For the seventh year in a row, the number of people estimated to be sleeping rough in England has increased. New figures from the Ministry of Housing, Communities & Local Government have revealed a 15 percent jump from 2016 to 2017. The DHCLG statistics provides information on a single night snapshot of rough sleeping that is taken annually in England using street counts and intelligence driven estimates. Local authorities’ counts and estimates show that 4,751 people slept rough in England on the one night in autumn 2017. This is up 617 (15%) from the autumn 2016 total of 4,134.
London Of these, there were 1,137 rough sleepers in London. This is an increase of 18% from the 2016 figure of 964. In 2017 London accounted for 24% of the total England figure, compared to 23% in 2016 and 26% in 2015. Within London, there are rough sleeping communities that move around boroughs. This leads to larger across borough movements in numbers than the change across London as a whole. Across the 33 boroughs of London 19 or 58% of local authorities reported increases, 11 or 33% reported decreases and 3 or 9% reported no change in the number of rough sleepers since 2016. Camden reported the largest increase from 17 in 2016 to 127 this year. Westminster showed the greatest decrease of 43, or 17% from last year.

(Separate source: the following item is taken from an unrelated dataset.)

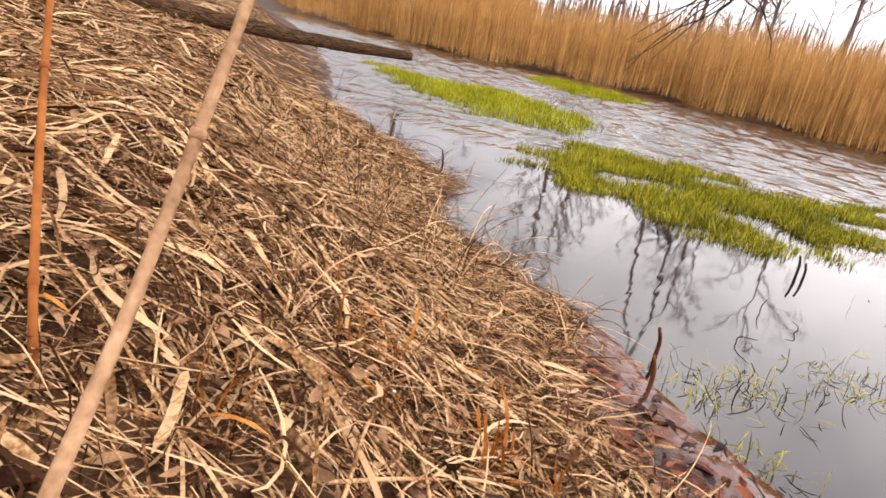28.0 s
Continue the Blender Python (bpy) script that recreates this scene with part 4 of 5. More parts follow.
# Fender flares as bent black strips.
for s in (-1, 1):
    for prof in ([(0.244, 0.116), (0.234, 0.146), (0.212, 0.160), (0.146, 0.160), (0.127, 0.150), (0.107, 0.112)], [(-0.026, 0.112), (-0.05, 0.150), (-0.066, 0.162), (-0.255, 0.162), (-0.274, 0.152), (-0.294, 0.112)]):
        bm = bmesh.new()
        rows = []
        for i, (x, z) in enumerate(prof):
            cx0 = np.mean([p[0] for p in prof])
            ix, iz = x + (cx0 - x) * 0.07, z - 0.012
            rows.append([bm.verts.new((x, s * 0.095, z + 0.002)), bm.verts.new((x, s * 0.122, z - 0.003)), bm.verts.new((ix, s * 0.123, iz)), bm.verts.new((ix, s * 0.095, iz))])
        for a, b in zip(rows[:-1], rows[1:]):
            for k in range(4):
                bm.faces.new((a[k], a[(k + 1) % 4], b[(k + 1) % 4], b[k]))
        bm.faces.new(rows[0])
        bm.faces.new(rows[-1][::-1])
        bmesh.ops.recalc_face_normals(bm, faces=bm.faces)
        bmesh.ops.bevel(bm, geom=bm.edges[:], offset=0.002, segments=1, affect="EDGES")
        part("fender_flare", bm, T_BLACK, truck, smooth=False)
# Wheels.
bm = bmesh.new()
box(bm, -0.003, 0.003, -0.01, 0.01, -0.004, 0.004, 0.001)
LUG = bpy.data.meshes.new("tread_block")
bm.to_mesh(LUG)
bm.free()
LUG.materials.append(T_RUBBER)


def wheel(x, s):
    r = 0.058
    w = new("wheel")
    w.parent = truck
    w.location = (x, s * 0.099, r)
    prof = [(-0.024, 0.034), (-0.024, 0.05), (-0.018, 0.056), (0.018, 0.056), (0.024, 0.05), (0.024, 0.034)]
    bm = bmesh.new()
    n = 40
    rings = [[bm.verts.new((rr * math.cos(2 * math.pi * k / n), y, rr * math.sin(2 * math.pi * k / n))) for y, rr in prof] for k in range(n)]
    for k in range(n):
        for i in range(len(prof)):
            bm.faces.new((rings[k][i], rings[(k + 1) % n][i], rings[(k + 1) % n][(i + 1) % len(prof)], rings[k][(i + 1) % len(prof)]))
    bmesh.ops.recalc_face_normals(bm, faces=bm.faces)
    part("tyre", bm, T_RUBBER, w)
    for k in range(22):
        for side in (-1, 1):
            a = 2 * math.pi * (k + (0.25 if side > 0 else -0.25)) / 22
            lug = new("tread_block", LUG)
            lug.parent = w
            lug.matrix_local = Matrix.Rotation(a, 4, "Y") @ Matrix.Translation((0.0565, side * 0.0125, 0)) @ Matrix.Rotation(side * 0.35, 4, "X")
    bm = bmesh.new()
    bmesh.ops.create_cone(bm, cap_ends=True, segments=28, radius1=0.0345, radius2=0.0345, depth=0.03, matrix=Matrix.Rotation(math.pi / 2, 4, "X"))
    part("hub", bm, T_BLACK, w)
    for k in range(8):
        a = 2 * math.pi * k / 8
        bm = bmesh.new()
        bmesh.ops.create_cube(bm, size=1, matrix=Matrix.Rotation(a, 4, "Y") @ Matrix.Translation((0.019, s * 0.016, 0)) @ Matrix.Diagonal((0.024, 0.006, 0.006, 1)))
        part("spoke", bm, T_RIM, w)
    bm = bmesh.new()
    bmesh.ops.create_cone(bm, cap_ends=True, segments=10, radius1=0.006, radius2=0.0045, depth=0.012, matrix=Matrix.Translation((0, s * 0.019, 0)) @ Matrix.Rotation(-s * math.pi / 2, 4, "X"))
    part("hub_nut", bm, T_STEEL, w)
    v = []
    f = []
    n = 36
    for k in range(n):
        a = 2 * math.pi * k / n
        for rr, yy in ((0.0322, 0.0178), (0.033, 0.0192), (0.0338, 0.0178)):
            v.append((rr * math.cos(a), s * (yy + 0.003), rr * math.sin(a)))
    for k in range(n):
        for i in range(3):
            f.append([3 * k + i, 3 * ((k + 1) % n) + i, 3 * ((k + 1) % n) + (i + 1) % 3, 3 * k + (i + 1) % 3])
    add("rim_ring", v, f, T_RING, w)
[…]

The rest of England There were 3,614 rough sleepers in the rest of England, an increase of 444 or 14% from the 2016 figure of 3,170. 213 or 48% of this increase was due to increases reported by 8 local authorities Brighton and Hove, Medway, Southend-on-Sea, Oxford, Tameside, Worthing, Salford and Eastbourne. As you can see from the Statista infographic below, the number of rough sleepers has increased every year since 2010.
Chief executive of Shelter Polly Neate made the point that homelessness affects many more people than those unfortunate enough to try to survive on the streets:
These figures expose the worst pain inflicted by our housing crisis. We have failed as a society when so many people are forced to sleep rough. But they are not alone, the scourge of homelessness extends far beyond our streets. Hidden away in emergency B&B’s, temporary bedsits and on friend’s sofas are hundreds of thousands of other homeless people, including families with children.
Most of these people are homeless simply because they couldn’t afford to live anywhere, a situation made worse by welfare cuts. While the intentions of the Homelessness Reduction Act are good, it cannot fix this crisis. To do that, the government must act to build a new generation of genuinely affordable homes to rent, as well as ensuring housing benefit is fit for purpose in the short-term.